Business Income Manual: Computing the amount to assess: Mixed Membership Partnerships: Excess profit allocation: International structures
This section looks at how the mixed membership partnership legislation applies to cases where partnerships, and in particular LLPs, form part of structures that cross international boundaries.
*Example 1 *
This looks at a case where one member is a tax transparent entity.
*PQR LLP only has individuals as members, so it is not a mixed membership partnership. *
*Rather than have a branch, the members decide to ring-fence a new business venture overseas. They set up FOR LLP, which is a UK LLP whose members are PQR LLP and those individual members of PQR LLP involved in the project, a mixture of individuals resident in the UK and in the country where the firm operates. *
Profits allocated by FOR LLP to PQR LLP are in turn allocated to the members of that firm all of whom are individuals resident in the UK.
FOR LLP is a mixed membership partnership as one of the members is an LLP, which is not an individual. As noted above, the fact that some individual members are non-UK resident does not make it a mixed membership partnership.
However the Mixed Membership Partnership legislation is unlikely to apply.

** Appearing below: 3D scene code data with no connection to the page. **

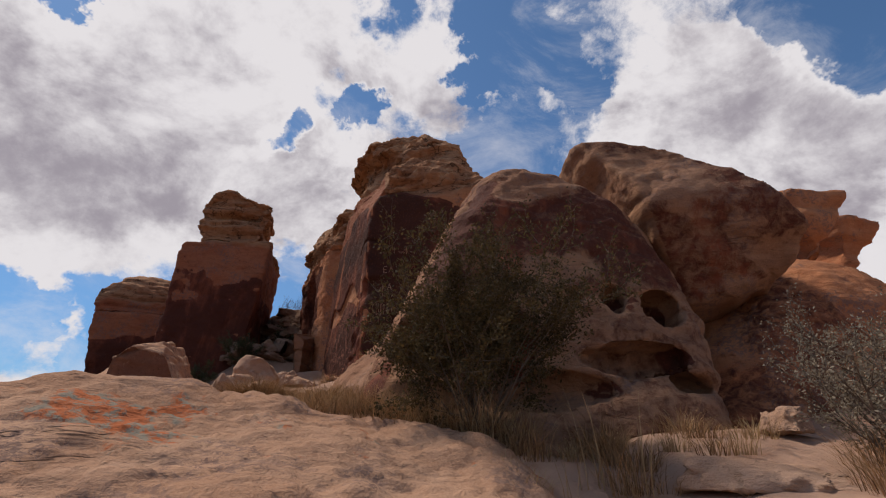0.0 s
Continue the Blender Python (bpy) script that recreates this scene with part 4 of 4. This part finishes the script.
def bush(x, y, height, spread, stems, leaves, leaf, leaf_material, label, seed, name="bush", bare=0.25, z=None, twig=0.006):
    """Woody stems that fork twice, with small leaves along the outer twigs."""
    r = random.Random(seed)
    foot = Vector((x, y, (ground_at(x, y) if z is None else z) - 0.05))
    thing = new(name)
    thing.location = foot
    tagged(thing, label, "bush")
    wood_v, wood_q, tips = [], [], []

    def branch(a, b, ra, rb):
        d = (b - a).normalized()
        u = d.orthogonal().normalized()
        v = d.cross(u)
        k = len(wood_v)
        for p, rad in ((a, ra), (b, rb)):
            for i in range(4):
                wood_v.append(p + (u * math.cos(i * math.pi / 2) + v * math.sin(i * math.pi / 2)) * rad)
        for i in range(4):
            j = (i + 1) % 4
            wood_q.append((k + i, k + j, k + 4 + j, k + 4 + i))

    def grow(p, d, length, rad, level):
        bits = 3
        for i in range(bits):
            d = (d + Vector((r.gauss(0, 0.16), r.gauss(0, 0.16), r.gauss(0.04, 0.10)))).normalized()
            q = p + d * length / bits
            branch(p, q, rad * (1 - i * 0.25), rad * (0.75 - i * 0.22))
            if level >= 1:
                tips.append((p, q, level))
            p = q
            if level < 3:
                for _ in range(2 if level else 1):
                    e = (d + Vector((r.gauss(0, 0.55), r.gauss(0, 0.55), r.gauss(0.0, 0.35)))).normalized()
                    grow(p, e, length * r.uniform(0.45, 0.65), rad * 0.55, level + 1)

    for i in range(stems):
        a = 2 * math.pi * i / stems + r.uniform(-0.3, 0.3)
        out = spread * r.uniform(0.15, 1.0)
        d = Vector((math.cos(a) * out, math.sin(a) * out, height)).normalized()
        grow(Vector((math.cos(a) * 0.06, math.sin(a) * 0.06, 0)), d, height * r.uniform(0.5, 0.72), 0.006 + twig, 0)
    wood = new("wood", mesh_of("wood", wood_v, wood_q, BARK))
    wood.parent = thing
    R = np.random.RandomState(seed)
    pick = R.randint(0, len(tips), leaves)
    A = np.array([tips[i][0][:] for i in pick])
    B = np.array([tips[i][1][:] for i in pick])
    C = A + (B - A) * R.uniform(0, 1, (leaves, 1)) + R.normal(0, 0.025, (leaves, 3))
    keep = C[:, 2] > bare * height * R.uniform(0.2, 1.0, leaves)
    C = C[keep]
    n = len(C)
    u = R.normal(0, 1, (n, 3))
    u /= np.linalg.norm(u, axis=1, keepdims=True)
    w = np.cross(u, R.normal(0, 1, (n, 3)))
    w /= np.linalg.norm(w, axis=1, keepdims=True)
    s = leaf * R.uniform(0.6, 1.3, (n, 1))
    V = np.stack((C - u * s, C + w * s * 0.45, C + u * s, C - w * s * 0.45), 1).reshape(-1, 3)
    crown = new("foliage", mesh_of("foliage", V, np.arange(4 * n).reshape(-1, 4), leaf_material, smooth=False))
    crown.parent = thing
    return thing


bush(0.28, 4.18, 1.62, 0.74, 16, 38000, 0.017, OLIVE, "tall olive-brown bush with small leaves and bare twigs", 3, bare=0.10)
bush(2.75, 3.0, 1.05, 0.9, 11, 9000, 0.011, SAGE, "pale grey sagebrush with dark woody branches", 5, bare=0.15)
bush(3.1, 2.4, 0.6, 0.8, 6, 4000, 0.014, SAGE, "low pale grey sagebrush", 6)
bush(-7.0, 16.6, 1.2, 0.9, 8, 7000, 0.022, GREEN, "dark green shrub at the tower's foot", 8, bare=0.05)
bush(-7.9, 16.2, 0.9, 0.9, 6, 5000, 0.022, GREEN, "low dark green shrub at the tower's foot", 9, bare=0.05)
bush(-6.6, 20.5, 1.1, 0.8, 6, 4000, 0.025, GREEN, "dark shrub among the rockfall", 10)
bush(-5.6, 21.5, 0.8, 0.8, 6, 3000, 0.022, SAGE, "grey-green shrub among the rockfall", 12)
bush(-6.5, 22.3, 1.3, 0.5, 6, 500, 0.02, SAGE, "bare grey shrub on top of the rockfall", 13)
bush(-7.2, 22.0, 1.2, 0.7, 6, 300, 0.02, SAGE, "bare grey shrub on top of the rockfall", 14)
tuft(-3.05, 8.35, 0.60, 0.60, 3400, STRAW, "broad rounded tuft of dry tan grass", 21, droop=1.0, lean=1.0)
tuft(-1.45, 10.10, 0.28, 0.48, 300, STRAW, "clump of dry upright grass at the boulder's corner", 22)
tuft(-1.10, 9.98, 0.22, 0.36, 200, STRAW, "clump of dry upright grass at the boulder's corner", 23)
tuft(-2.2, 9.75, 0.22, 0.30, 260, STRAW, seed=24, droop=0.8)
tuft(-5.25, 8.65, 0.30, 0.35, 260, STRAW, "thin dry grass at the slab's foot", 25)
tuft(-5.75, 8.6, 0.35, 0.30, 260, STRAW, "thin dry grass at the slab's foot", 26)
r = random.Random(12)
for i in range(58):
    x, y = r.uniform(-0.6, 2.3), r.uniform(3.1, 4.6)
    if (x < 0.3 and y < 3.95) or y > 4.3 and x > 0.9 or math.hypot(x - 1.9, y - 3.2) < 0.35:
        continue
    tuft(x, y, r.uniform(0.10, 0.24), r.uniform(0.16, 0.5), r.randrange(60, 170), r.choice((STRAW, STRAW, PALE_STRAW)), seed=30 + i, width=0.0032, droop=r.uniform(0.3, 0.9), lean=r.uniform(0.7, 1.3))
for i in range(14):
    tuft(r.uniform(2.1, 3.6), r.uniform(2.0, 3.4), r.uniform(0.10, 0.22), r.uniform(0.25, 0.6), 90, STRAW, seed=80 + i, width=0.003)
for i in range(12):
    tuft(r.uniform(-1.6, -0.7), r.uniform(4.4, 6.6), r.uniform(0.12, 0.26), r.uniform(0.25, 0.45), 200, STRAW, seed=110 + i, droop=0.7)
for i in range(90):
    a, d = r.uniform(0, 1), r.uniform(0, 1)
    x, y = -5.8 - 7 * d + r.uniform(-0.6, 0.6), 4.2 + 6.0 * a + r.uniform(-0.5, 0.5)
    if x > -10 and y > 8.4:
        continue
    tuft(x, y, r.uniform(0.25, 0.5), r.uniform(0.3, 0.65), 260, r.choice((STRAW, STRAW, PALE_STRAW)), seed=140 + i, width=0.008)
for k, (x, y, h) in enumerate([(-9.5, 8.8, 0.7), (-10.6, 9.2, 0.9), (-8.3, 8.5, 0.5), (-11.6, 10.4, 0.8), (-10.0, 7.3, 0.6), (-12.5, 12.0, 0.8)]):
    bush(x, y, h, 0.8, 6, 2600, 0.02, GREEN if k % 2 else SAGE, "low grey-green desert shrub beside the trail", 40 + k, bare=0.05)
for k, (x, y, h) in enumerate([(0.9, 3.3, 0.95), (1.05, 3.4, 0.8), (0.75, 3.15, 0.7), (1.35, 3.5, 0.6), (0.2, 4.0, 0.7), (1.2, 3.2, 0.9)]):
    tuft(x, y, 0.06, h, 4, PALE_STRAW, "few tall bleached grass stalks", seed=300 + k, group="stalks", lean=0.4, width=0.005)
for i in range(30):
    tuft(r.uniform(-1.7, -0.5), r.uniform(4.1, 5.8), r.uniform(0.10, 0.24), r.uniform(0.15, 0.38), r.randrange(70, 180), r.choice((STRAW, STRAW, PALE_STRAW)), seed=340 + i, droop=0.8, width=0.0032)
for i in range(14):
    tuft(r.uniform(-0.5, 0.7), r.uniform(3.95, 4.5), r.uniform(0.10, 0.22), r.uniform(0.3, 0.65), r.randrange(60, 140), r.choice((STRAW, PALE_STRAW)), seed=380 + i, width=0.0032)
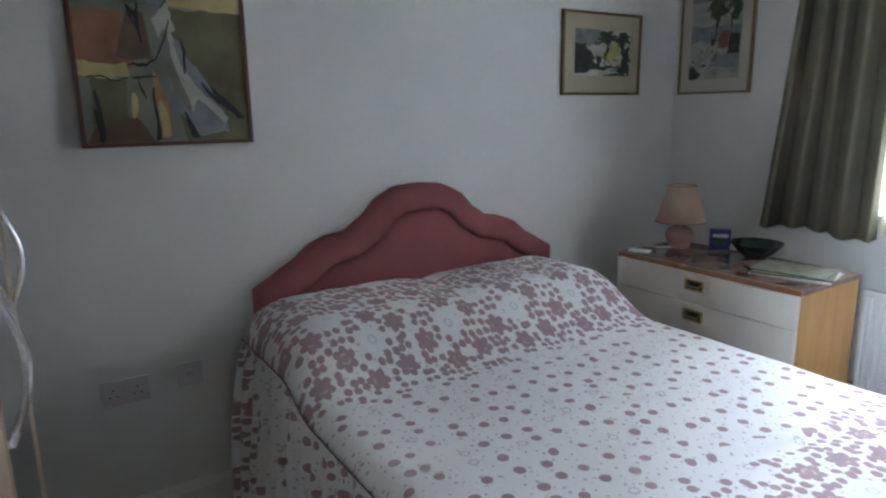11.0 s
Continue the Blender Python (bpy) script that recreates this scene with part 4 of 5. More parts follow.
def headboard_line(inset, n=72):
    """The scalloped outline drawn in by an even distance, from the foot of one side over the top to the other."""
    top = [Vector((HB_X0 + (HB_X1 - HB_X0) * i / n, 0, headboard_height(i / n))) for i in range(n + 1)]
    pts = [Vector((HB_X0, 0, 0.42 + (top[0].z - 0.42) * k / 10)) for k in range(10)] + top + [Vector((HB_X1, 0, top[-1].z - (top[-1].z - 0.42) * k / 10)) for k in range(1, 11)]
    out = []
    for i, p in enumerate(pts):
        a, b = pts[max(0, i - 4)], pts[min(len(pts) - 1, i + 4)]
        d = (b - a).normalized()
        q = p + inset * Vector((d.z, 0, -d.x))
        out.append((q.x, q.z))
    return out


def headboard_roll():
    """The fat padded roll that follows the edge of the board."""
    bm = bmesh.new()
    rows = []
    steps = 14
    for k in range(steps + 1):
        u = k / steps
        a = math.pi * u
        puff = 0.052 * math.sin(a) ** 0.6
        rows.append([bm.verts.new((x, YN - 0.04 - puff, z)) for x, z in headboard_line(HB_ROLL * (0.5 - 0.5 * math.cos(a)))])
    for r0, r1 in zip(rows, rows[1:]):
        for i in range(len(r0) - 1):
            bm.faces.new((r0[i], r0[i + 1], r1[i + 1], r1[i]))
    back = [bm.verts.new((v.co.x, YN - 0.004, v.co.z)) for v in rows[0]]
    for i in range(len(back) - 1):
        bm.faces.new((rows[0][i], rows[0][i + 1], back[i + 1], back[i]))
    bmesh.ops.recalc_face_normals(bm, faces=bm.faces[:])
    return bm


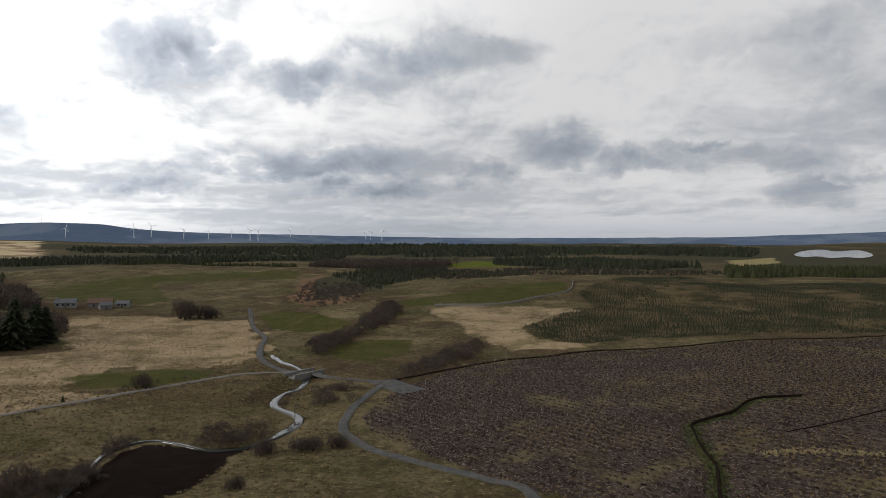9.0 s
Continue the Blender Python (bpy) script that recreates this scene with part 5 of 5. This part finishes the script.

All the profits are allocated to, and taxed upon individual members. In this case the relevant tax amount is not lower as a result of the structure.
*Example 2 *
This example looks at where the UK firm is a subsidiary part of a wider global network.
*XYZ LLP is the UK operation of ABC, a global business with substantial operations in a number of jurisdictions. *
*XYZ LLP has a number of individual members and ABC Ltd. *
*ABC Ltd is owned, via one or more intermediate entities, by ABC Inc, the ultimate parent of the global business. *
*ABC Inc is owned by an unconnected external corporate investor and a number of individuals several of whom are also individual members of XYZ LLP. *
As the membership of XYZ LLP consists of individuals and ABC Ltd, XYZ LLP is a mixed membership partnership so that the excess profit allocation rules apply.
The question that needs to be considered is what part (if any) of the profit allocated to ABC Ltd can be said to be attributable to the fact that individual members of XYZ LLP are also amongst the ultimate owners of ABC Ltd?
- If the members of XYZ LLP have a minority interest in ABC Inc (and assuming they receive only a corresponding minority benefit from ABC Inc’s share of XYZ LLPs’ profit) then this is a strong indicator that the profit allocation is not linked to the fact that the members of XYZ LLP are also members of ABC Inc.
- If a member of XYZ LLP receives their profit share from ABC rather than XYZ UK LLP then that is an indicator that the excess profit allocation rules will apply.
- If the members of XYZ LLP receive a priority distribution out of ABC then that is an indicator that the excess profit allocation rules will apply
*Example 3 *
This example looks at where a member of the UK firm is rewarded from of an international network.
*DEF LLP is the UK operation of DEF US. *
*The members of DEF LLP are individuals and a company owned by DEF US (DEF Ltd). *
*DEF Ltd receives a profit share from DEF LLP. This is paid by dividend to DEF US. *
*A is a member of both DEF LLP and DEF US. He works in the UK for DEF LLP, but receives no profit share from DEF LLP, only from DEF US. *
*Under the agreement A receives a profit share from DEF US that is 75% of the profit share received from DEF LLP via DEF Ltd. *
DEF LLP is a “mixed partnership” as it has both individual and a corporate member.
A is a member of DEF LLP, working in the UK for DEF LLP but he receives no profit share from that firm, only one from DEF US.
A works for DEF LLP and receives his profit share via the profit allocated to DEF Ltd. The legislation applies, with the result that A will be subject to increased profits under S850C(4).